Microsoft Files Case Challenging Government Secrecy Orders

Lawsuit Challenges Government’s Overuse of Secrecy Orders That Block Technology Companies From Telling Customers When the Government Wants to Access Their Data or Email
Audio: 
Brad Smith, President and Chief Legal Officer at Microsoft

(Seattle WA, Thursday, April 14, 2016) -  Today at the U.S. District Court in Seattle, Microsoft filed a lawsuit against the U.S. government.

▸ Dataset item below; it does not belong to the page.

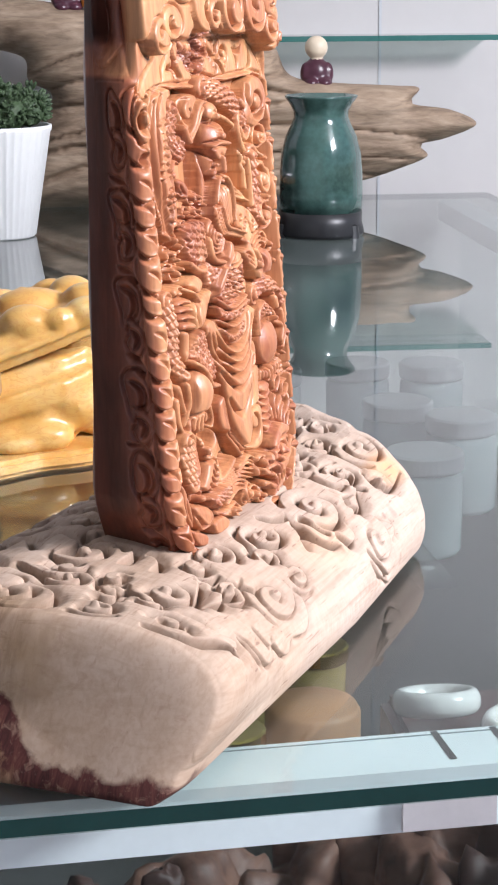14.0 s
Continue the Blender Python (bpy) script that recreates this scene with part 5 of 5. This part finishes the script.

The lawsuit seeks to stop broad and indefinite secrecy orders that block Microsoft from telling customers when the government requests their email and other content.  

In the suit, Microsoft argues these secrecy orders violate Microsoft’s First Amendment right to free speech because they stop the company from communicating with customers, and they violate customers’ Fourth Amendment right from unreasonable search and seizure of their email.

Microsoft notes there are times when secrecy is appropriate, but provides data showing secrecy is over-used today and that in many cases secrecy is imposed permanently. When people and businesses are never informed of requests for their data, they lose the ability to stand up for their own rights.

This case marks the fourth public lawsuit that Microsoft has filed against the U.S. government related to customers’ right to privacy and transparency, including the company’s pending litigation challenging a U.S. search warrant for customer emails in Ireland.